Hard sync and/or wavetable synth not your thing? Well, let me introduce you to LA synth. No, it’s not some stupid brand name product or fitness place or even a new shoe. It’s Linear Arithmetic synthesis. The name is totally misleading. The most important part of the idea behind LA synth, is that the attack part of an instrument phase, is the more complicated part to create or replicate. With this idea in mind, the creators of LA synth came up with a system that uses PCM samples for the attack phase, and real time synth for the rest. This idea can work well for the PCE. It also very much so lacks in the attack department of an instrument sound. The attack part of an instrument sound is also very short. This is nice in that it doesn’t take as much space. There’s also another convenient aspect about the attack phase… being that it’s short, there’s almost never any pitch modulation or sliding during this phase. This means you can have a complex attack part for an instrument, then switch over the normal PCE channel waveform output – and still be able to do vibrato, detune, frequency slide, and slide to note. That’s pretty important.
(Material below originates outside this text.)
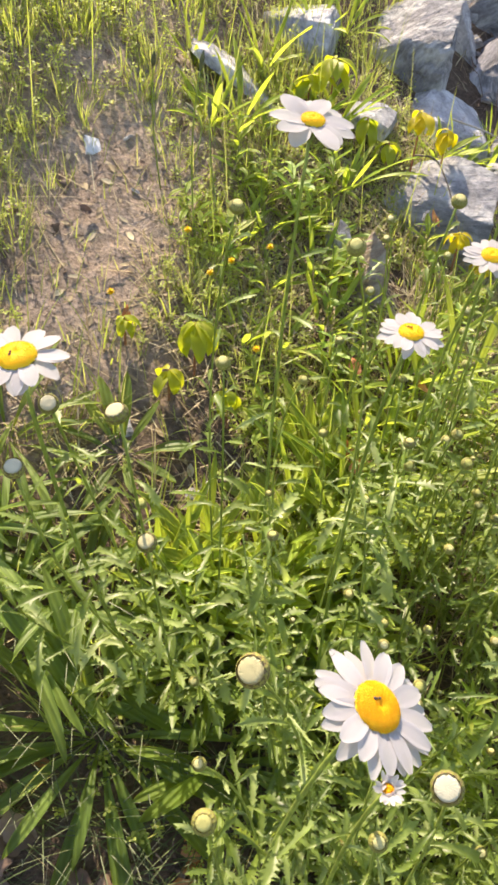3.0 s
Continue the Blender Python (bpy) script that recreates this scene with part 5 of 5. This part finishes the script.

The down side, is that the instrument building process becomes more complex.. like a synth. Instead of just tweaking a sound/tone until you found something you like – you take more of a modeling approach. And this unfortunately requires more much experience than simple tone+vol envelope+vibrato or such. Here’s an interesting fact; Batman for the PCE uses a very similar technique to build the bass guitar sound. That’s the output of just the sample channel of Batman. It has the attack part of the guitar, and the loop/tone phase of the guitar. But in that game, they sample for both (they have a loop point for the DDA sample). There isn’t a need for note sliding for such bass playing, so they aren’t limiting themselves. A nice strong pluck sound there too. Notice the almost absence of ‘noise/static’ from the sample too. I’ve ripped all the bass guitar samples with all the corresponding loop points. I’ll provide them as well as some playback code when I get a chance.